The reason that logic and reason do not matter to those who put faith in powers above their own is that it is all predicated on emotional response and has nothing at all to do with any legitimate intellectual factors. Police, the state, theism and all other institutions of authority over the individual are merely safety blankets for the emotionally fragile. And through the masses of people who are unable to reason through their fears and emotional and existential hang-ups, there comes support for institutions which provide the perfect home for the very worst among us. Their beliefs have created a protector costume and filled it with predators.
The world is an uncertain place with the possibility of danger always present. That is the very nature of our reality. Reality cannot be policed against. You cannot construct laws to undermine the laws of probability. No system or institution can eradicate chaos from this existence. It exists naturally as part of the experience of living. Without that uncertainty and breadth of possibility our lives would mean nothing. Money that cannot be spent is worthless just as lives that cannot be lost have no purpose. Surviving the difficult obstacles that reality throws before us is what makes it worth living. Perfection is an unchanging hell.
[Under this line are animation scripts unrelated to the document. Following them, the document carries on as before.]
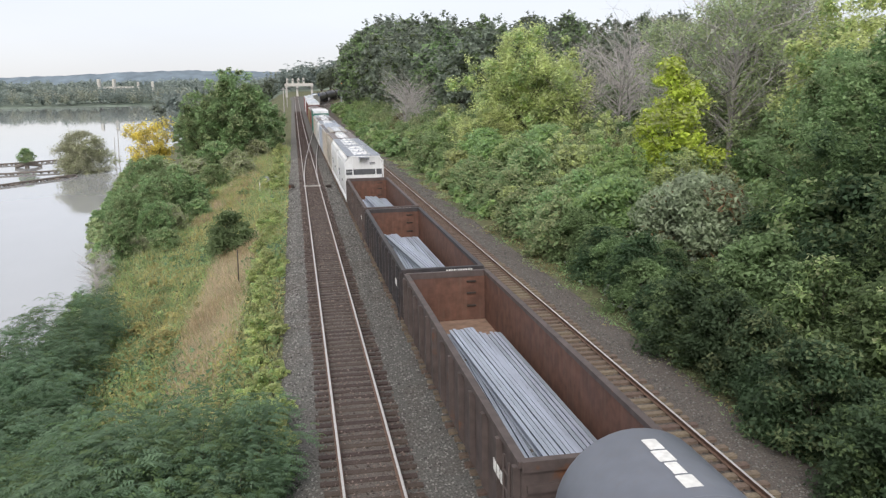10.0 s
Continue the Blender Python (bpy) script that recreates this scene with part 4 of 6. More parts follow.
def box_car(length, paint, roof, label, top=5.0, width=1.5, end_white=True, seams=16, seam_paint=None, ribs=9, words=False, grid=True, edge=None, deep=0.08, rib_paint=None, border=False, worn=None, track=False, post=0.05):
    car = thing("boxcar", label, "boxcar", "freight train")
    h = length / 2
    L = h - 0.35
    part("body", Shape().box(-width + deep - 0.08, width - deep + 0.08, -L, L, 0.95, top - 0.06), M[paint], car)
    part("corner_post", Shape().box(-width - 0.02, width + 0.02, -L - 0.02, -L + 0.12, 0.95, top - 0.08), M[paint], car)
    part("corner_post", Shape().box(-width - 0.02, width + 0.02, L - 0.12, L + 0.02, 0.95, top - 0.08), M[paint], car)
    part("roof", Shape().prism([(-width - 0.03, top - 0.07), (width + 0.03, top - 0.07), (width + 0.03, top - 0.02), (0, top + 0.03), (-width - 0.03, top - 0.02)], -L - 0.04, L + 0.04), M[roof], car)
    if border:
        for sx in (-1, 1):
            part("roof_border", Shape().prism([(sx * (width - 0.2), top - 0.02), (sx * (width + 0.03), top - 0.022), (sx * (width + 0.03), top + 0.015), (sx * (width - 0.2), top + 0.02)], -L - 0.04, L + 0.04), M["roof_white"], car, "white roof edge")
            part("roof_border", Shape().box(-width + 0.2, width - 0.2, min(sx * (L + 0.047), sx * (L - 0.3)), max(sx * (L + 0.047), sx * (L - 0.3)), top - 0.06, top + 0.033), M["roof_white"], car, "white roof edge")
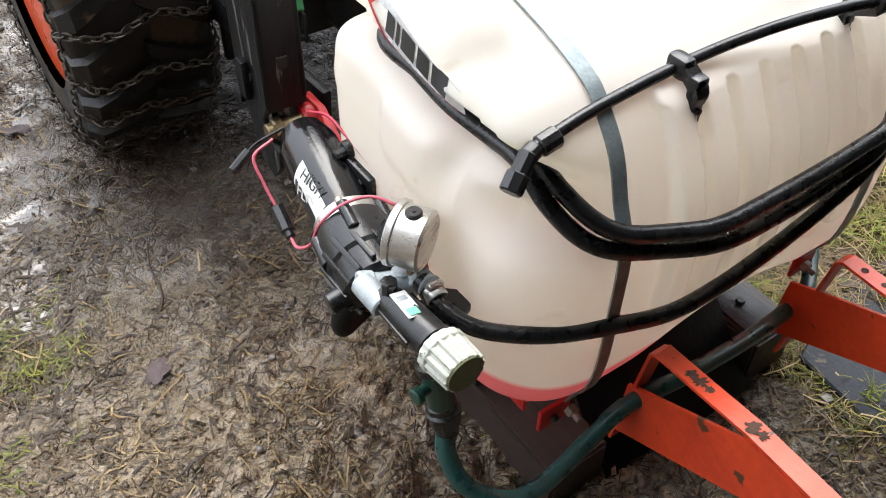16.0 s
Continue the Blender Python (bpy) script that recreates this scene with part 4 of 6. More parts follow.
def regulator():
    r = thing("pressure_regulator", "black regulator with a fluted bone-grey knob", "regulator", (-0.40, 0.05, 0.38), frame_matrix=moved(0.015, -0.003, 0.005))
    a, b = Vector((-0.411, 0.108, 0.422)), Vector((-0.404, 0.034, 0.421))
    body = add(lathe(a, b, [(0, 0.013), (0.2, 0.0165), (0.55, 0.0185), (0.9, 0.0185), (1, 0.017)], 24), rod((-0.411, 0.098, 0.432), (-0.411, 0.098, 0.450), 0.008, 8))
    add(body, rod((-0.4, 0.055, 0.41), (-0.392, 0.045, 0.365), 0.0155, 14))
    for k in (-1, 1):
        add(body, box((-0.4075 + 0.0185 * k, 0.070, 0.422), (0.003, 0.05, 0.004), 0.001))
    part("body", body, BLACK_PLASTIC, r, "black ribbed body", 30)
    part("bracket", plate([(-0.405, 0.052), (-0.392, 0.096), (-0.352, 0.104), (-0.334, 0.088), (-0.338, 0.066), (-0.368, 0.056)], 2, 0.392, 0.402), BLACK_PLASTIC, r, "black mounting bracket to the tank")
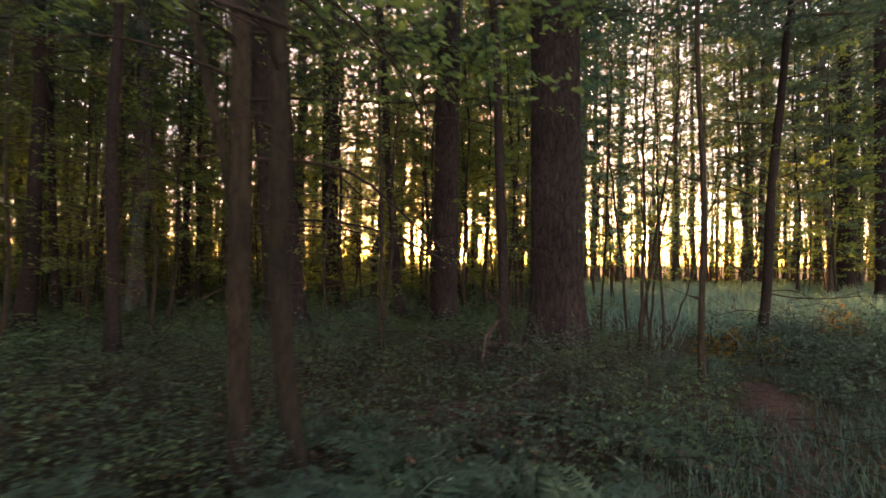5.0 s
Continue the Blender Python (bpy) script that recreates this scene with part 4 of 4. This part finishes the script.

Chaos exists. It is a natural extension of our being. To allow ourselves to fear it to the extent that we attempt to deny the inevitable through comforting delusions of order only creates disorder. Order is entropic. It breaks down over time. Things that break down must undergo radical processes to do so. These radical processes are what we experience as an increase of disorder in our world. Therefore it is not chaos which threatens us as much as what we do out of fear of it. That fear can set off a chain reaction of social and belief structures that do even more to create the things we feared in the first place.
If the world seems increasingly disordered to you, it is not because more order is needed. It is because having tried that solution unsuccessfully for so long has created the perceived increase in disorder. If terrorists and criminals seem worse than ever it is because, like wasps, when you swat their nest they become irate and swarm after you. There are no more wasps than there were before, you just created conditions in which the wasps effect on your being is increased exponentially.
Police and the state they serve are an apparatus that exists by swatting nests and then offering to protect you from the wasps for a price. Whether that price be the hard-earned money of your labors, the erosion of your rights and liberties or the increased threat of angry wasps, you will have to pay. The world pays.
If you were to look at the world like a game and yourself like a player, then you would come to see that chaos creates the challenges that make the game exciting. But playing with authority is like playing with cheaters. Maybe the cheaters harm you, maybe not. But if the only way you got to the end of the game was by cheating, it probably wasnt even worth playing.